Il n'y a de domaine de la vie qui suscite autant de mythes et de légendes que l'alimentation. On verse du jus de citron sur la viande séchée des Grisons pour favoriser l'absorption de fer et on veille à ne pas manger de myrtilles et de bananes dans le même temps, car leurs effets bénéfiques sur la santé s'annuleraient mutuellement. Mais comment distinguer le vrai du faux? Chantal Coenegracht, diététicienne au sein de l'Association suisse des diététicien-ne-s (ASDD), nous répond.
«Ce n'est pas tout à fait correct: les myrtilles contiennent de nombreuses substances végétales secondaires, c'est-à-dire des colorants, des parfums et des arômes naturels. Celles-ci ont généralement un effet bénéfique sur la santé cérébrale et sur le système cardio-vasculaire. Il existe plus de 100'000 substances de ce type qui n'ont pas encore toutes fait l'objet de recherches approfondies. Mais je n'en connais aucune qui se croise avec les effets bénéfiques d'une banane.»
Vitamine C et fer, comment ça marche?
La viande des Grisons marinée avec du jus de citron suscite également le scepticisme de l'experte. «La vitamine C favorise surtout l'absorption du fer végétal, également appelé fer non-héminique ou fer trivalent, car celui-ci doit d'abord être transformé dans l'intestin. Le fer contenu dans les produits d'origine animale est du fer héminique et est très bien absorbé par le corps.» C'est pourquoi, dans ce cas, il n'est pas nécessaire d'ajouter de la vitamine C.
Ce qui inhibe effectivement l'absorption du fer végétal, ce sont les produits laitiers, le café et le thé noir. Si l'on boit toujours du café le matin en mangeant du pain complet, on absorbe moins bien les substances stimulantes contenues dans les céréales. «Mais en général, les aliments se complètent plus qu'ils ne s'opposent. Plus l'alimentation est variée, meilleur est l'équilibre», conclut Chantal Coenegracht.
Effets secondaires indésirables
Certains aliments peuvent aussi avoir une influence sur l'effet des médicaments. Alors que les bananes et les myrtilles n'ont pas d'interaction, le pamplemousse, lui, est un fruit qui n'est pas du tout apprécié dans les hôpitaux. «Dans l'établissement où j'ai travaillé, nous avons complètement supprimé le pamplemousse du menu», explique Chantal Coenegracht. «Cet agrume a trop d'influences sur l'absorption et le métabolisme de différents médicaments.»

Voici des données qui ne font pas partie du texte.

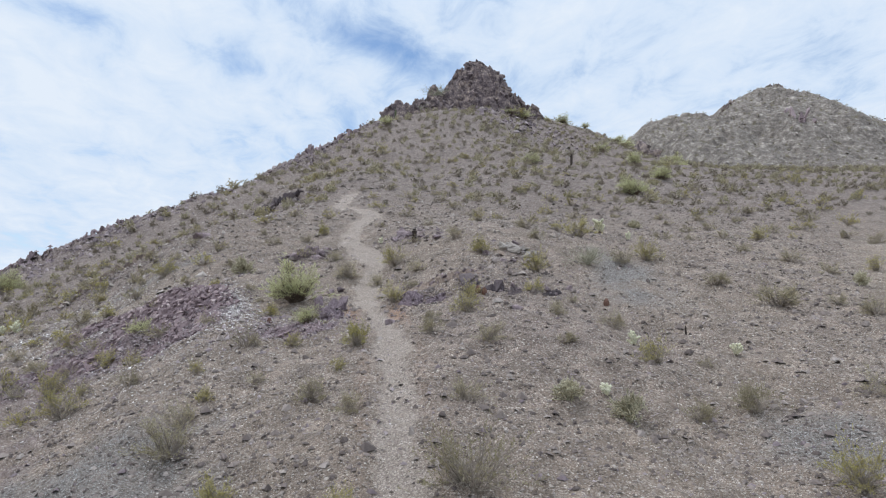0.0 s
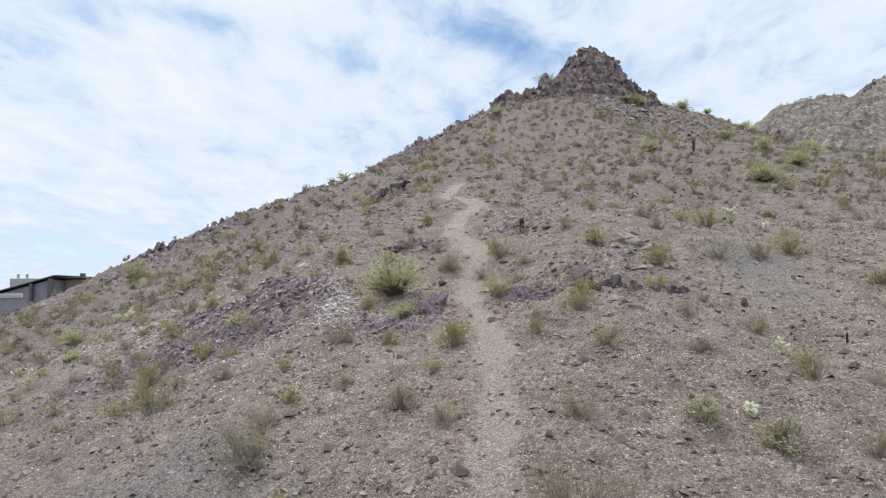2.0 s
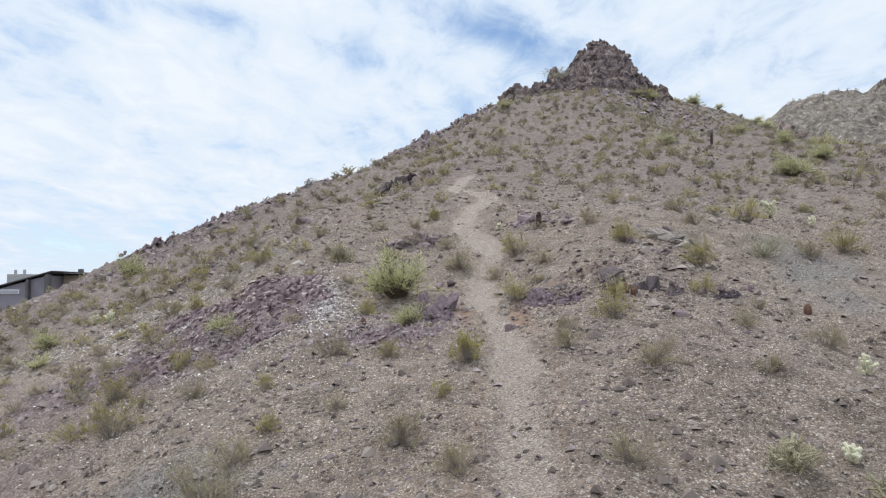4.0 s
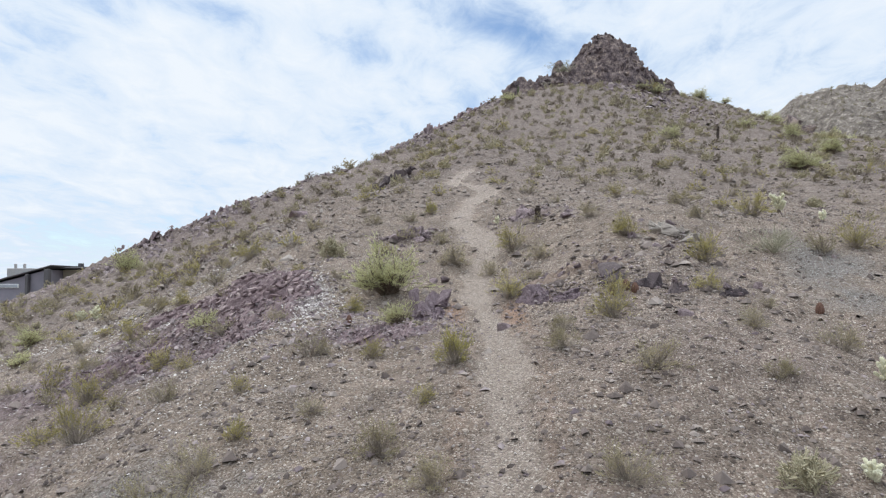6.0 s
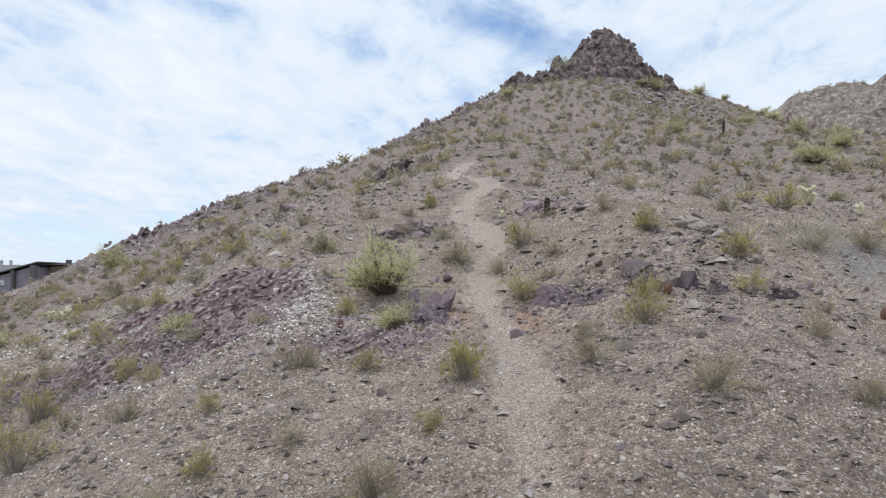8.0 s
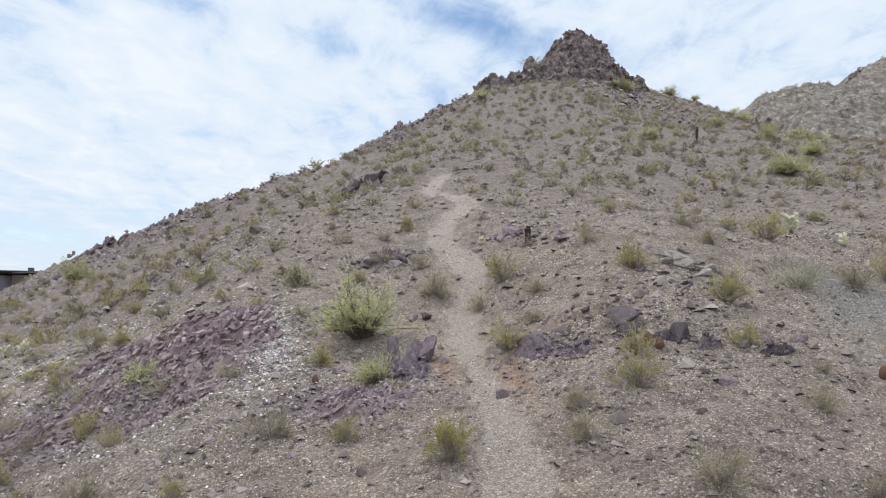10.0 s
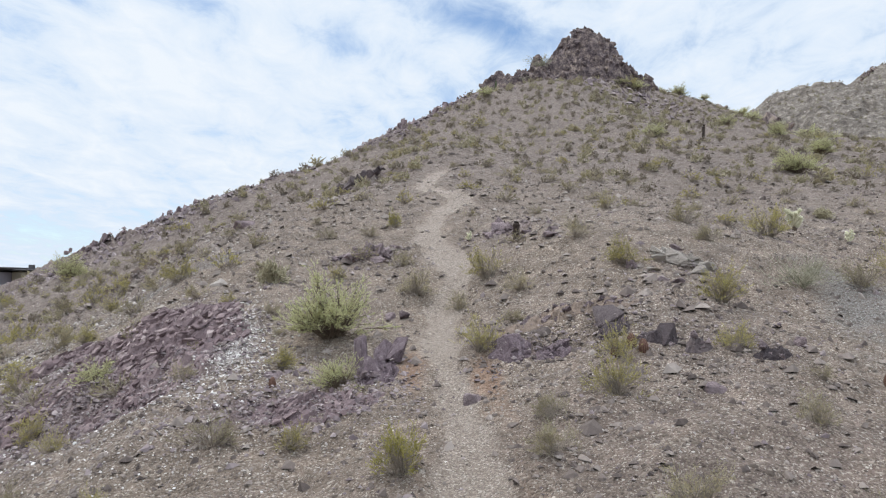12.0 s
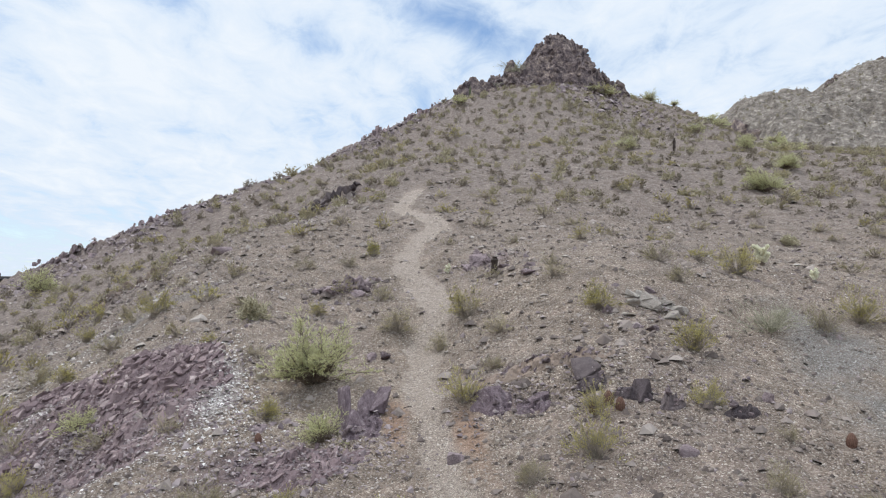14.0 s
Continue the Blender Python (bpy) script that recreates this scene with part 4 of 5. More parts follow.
stones("purple_shards", "sharp purple rock shards on the outcrops", MAT_SHARD, 90000, 107, 2, 34, 0.012, 0.065,
       lambda x, y: np.clip(0.012 + 0.75 * rockiness(x, y), 0, 1), 1.2, 0.7)
stones("rubble_stones", "angular tan and grey stones strewn over the slope", MAT_RUBBLE, 64000, 113, 1.5, 30, 0.012, 0.055,
       lambda x, y: (0.22 + 0.55 * patchy(x, y, 2.2, 67) + 0.5 * blob(x, y, 2.4, 12.2, 2.2, 1.2)) * (1 - 0.9 * on_trail(x, y)), 1.1, 0.6)
stones("broken_stones", "half-buried brown and purple stones breaking the slope", MAT_RUBBLE, 34000, 117, 3, 48, 0.02, 0.11,
       lambda x, y: (0.06 + 0.30 * patchy(x, y, 1.7, 69) ** 2 + 0.9 * blob(x, y, 3.6, 12.9, 2.2, 0.5, -8) + 0.9 * blob(x, y, 4.6, 14.0, 1.2, 0.6) + 0.9 * blob(x, y, 2.9, 18.4, 1.2, 0.8)
                     + 0.5 * blob(x, y, -1.0, 18.6, 1.2, 0.7) + 0.5 * blob(x, y, -7, 24, 5, 3, 25) + 0.45 * blob(x, y, 5.0, 11.2, 1.6, 0.5)) * (1 - on_trail(x, y)), 1.0, 0.6, 0.16)
stones("dark_chips", "dark flat chips of rock lying on the gravel", MAT_SHARD, 60000, 119, 2, 30, 0.008, 0.030,
       lambda x, y: 0.05 + 0.25 * patchy(x, y, 1.1, 73) ** 2, 1.2, 0.6, 0.2)
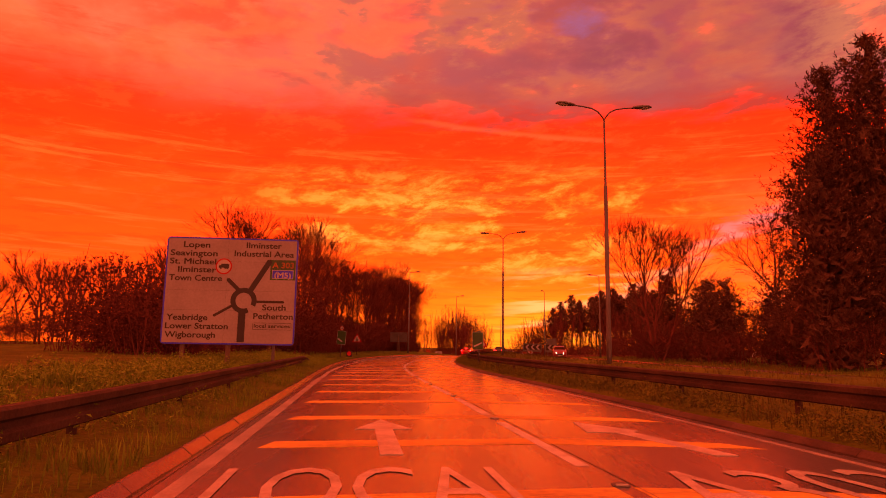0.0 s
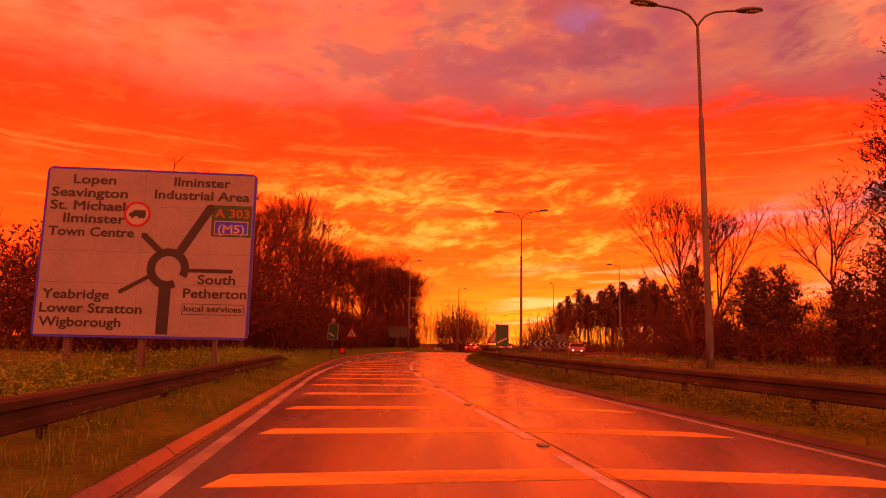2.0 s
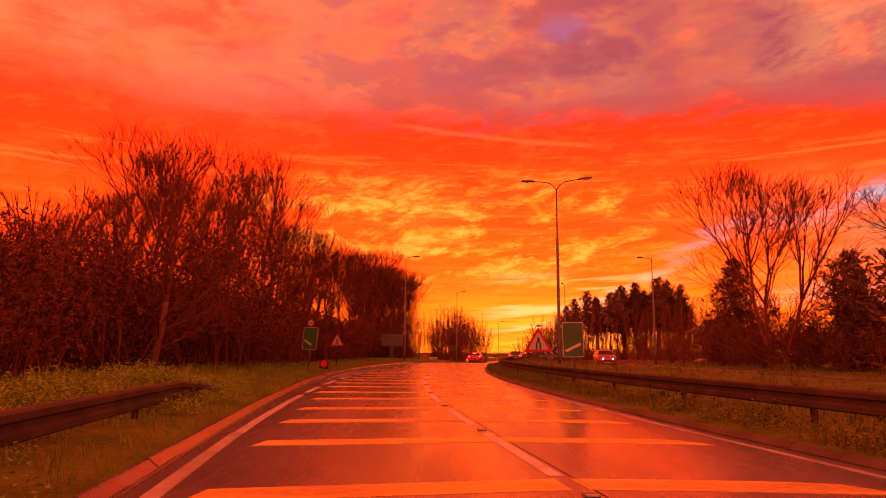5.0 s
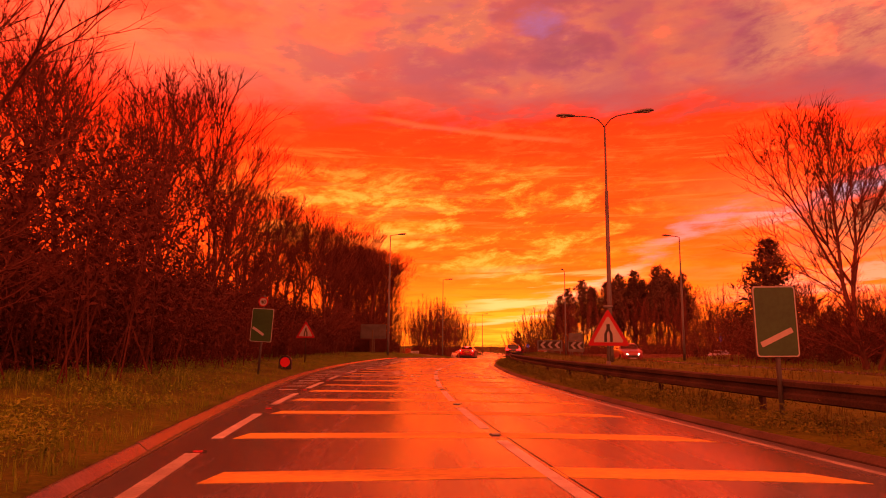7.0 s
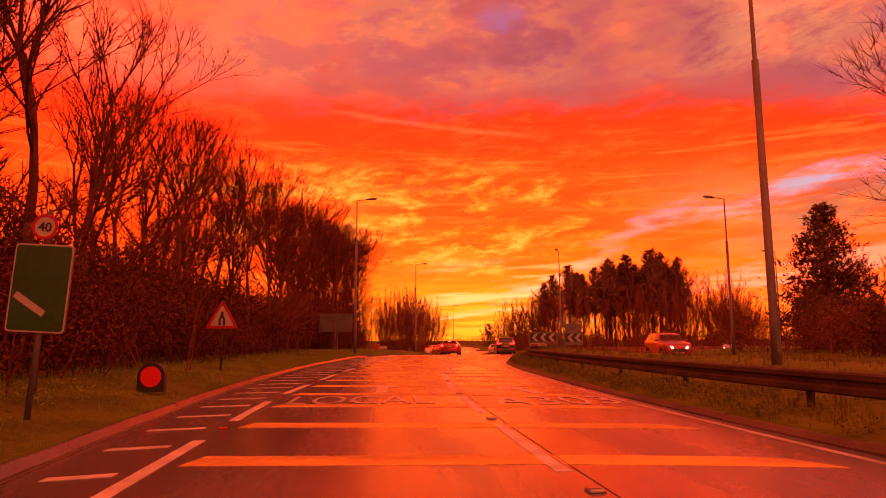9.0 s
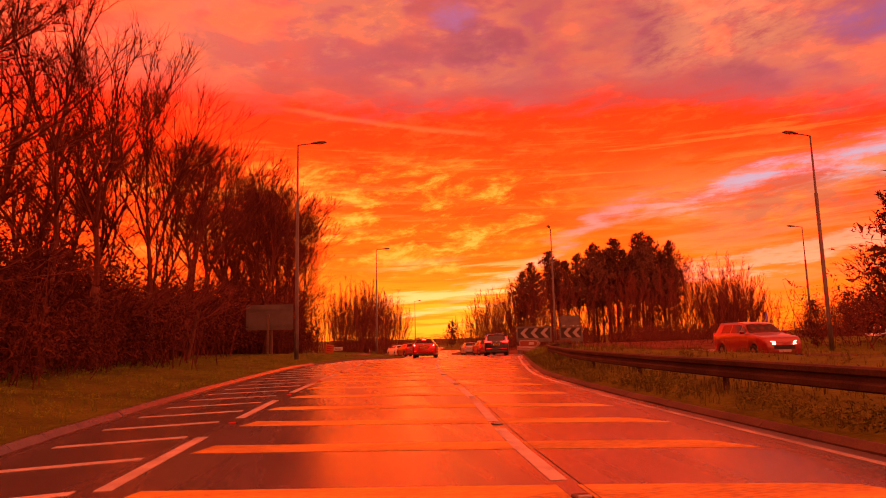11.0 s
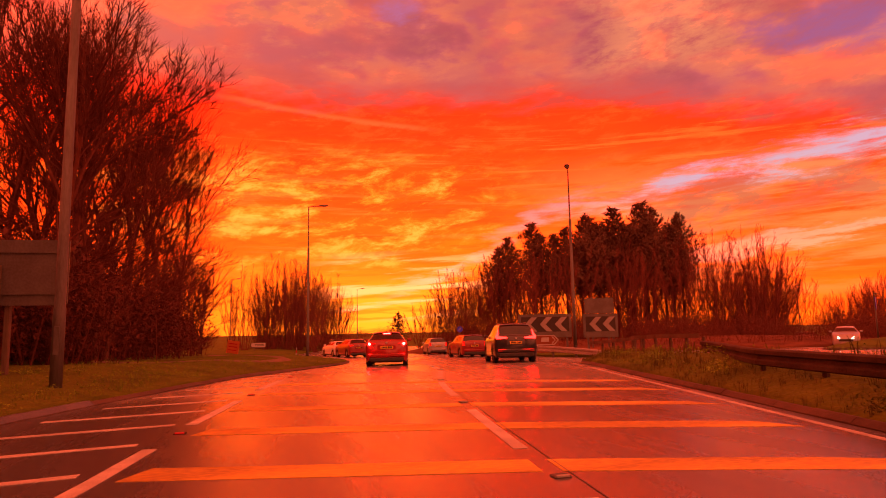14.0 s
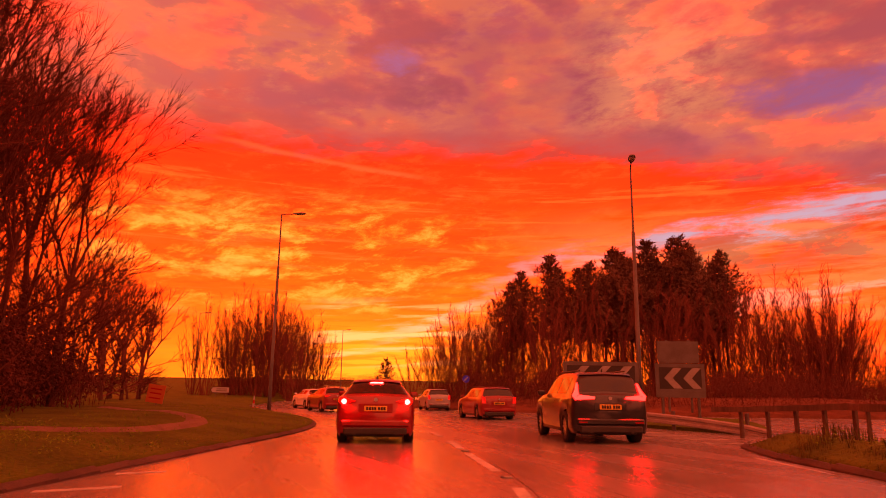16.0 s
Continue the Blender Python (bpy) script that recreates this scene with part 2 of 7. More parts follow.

En effet, le pamplemousse inhibe une certaine enzyme dans le foie qui dégrade les médicaments anti-cholestérol et les médicaments cardiovasculaires. En raison de la dégradation plus lente, le médicament reste donc plus longtemps dans le corps et s'accumule avec le temps. L'effet du médicament est alors renforcé, comme si l'on avait pris une double dose.
Le millepertuis, une plante médicinale également prescrite comme médicament, a le même effet sur les antidépresseurs, les immunosuppresseurs et les antihypertenseurs. Le millepertuis stimule certaines enzymes qui accélèrent la dégradation des hormones, ce qui peut rendre inefficaces les contraceptifs comme la pilule.
Il faut aussi faire attention aux produits laitiers, qui peuvent inhiber l'effet des antibiotiques en raison de leur teneur élevée en calcium, ainsi que les aliments riches en protéines, qui influencent les médicaments contre la maladie de Parkinson. Dans ce cas, un intervalle d'environ deux heures entre le repas et la prise du médicament est suffisant. Comme les médicaments et les aliments sont dans la plupart des cas absorbés par l'estomac et traités par le foie, il faut toujours s'informer sur leurs interactions. Cela vaut donc la peine d'en parler à un médecin ou à un spécialiste.